In 1997, the Black Flag group from Switzerland and the Collective Opposed to Police Brutality from Montreal, Canada, began an initiative to protest abusive police powers. The initiative is a march that’s usually held in Montreal; the march defies law P6 by not declaring its itinerary to police. The protest is considered illegal, and hundreds of people are usually arrested each year. Police also dress in riot gear to prepare for violent arrests and brute force. There have been only two times that no one was arrested within 18 years of the initiative.

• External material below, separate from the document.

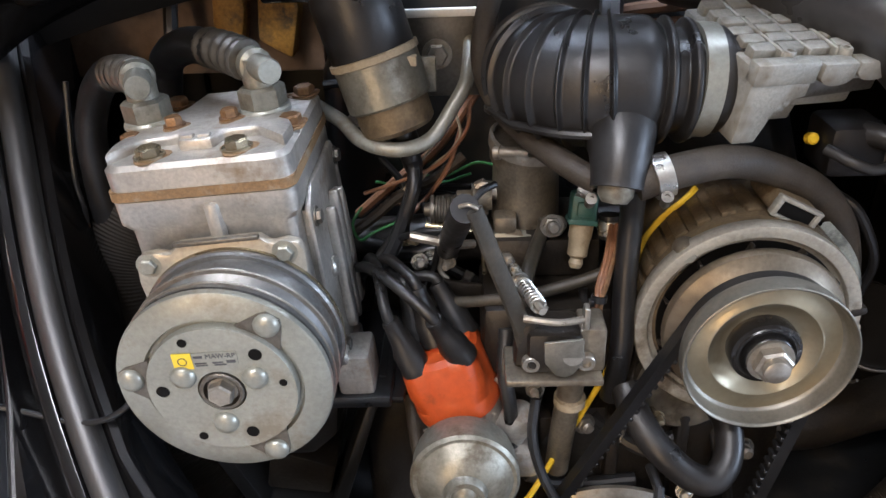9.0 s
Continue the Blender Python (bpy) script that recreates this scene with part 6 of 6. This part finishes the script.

Several U.S. cities followed suit and took the streets in protest to police brutality. Protests took place in Seattle, WA, Yakima, WA, and Kansas City. Activists in Kansas City held signs that commemorated victims of police brutality, and they had the support of a fire department that honked and turned on sirens. The fire department supported the protest in memory of Anthony Bruno who was a firefighter murdered by an off-duty police officer on his wedding night. You can read about Anthony Bruno here: “Cop Donald Hubbard said he had no choice when he shot and killed firefighter Anthony Bruno last fall. That’s because he’d already made some bad decisions.”
Then there was Copenhagen, Denmark, which protested with loud music and dancing, and Hamilton city in Canada. More and more activists in many cities held a protest against police brutality. Protests also took place in Oakland, Fullerton, Baltimore, and Melbourne.
While March 15th is observed as International Day Against Police Brutality in many countries, the United States often observes this on a different day; the U.S. has a National Anti-Police Brutality Day on October 22nd, also known as O22.
And whether the protest is held on March 15th or October 22nd, it’s clear that many countries experience police brutality despite laws that prosecute such behavior.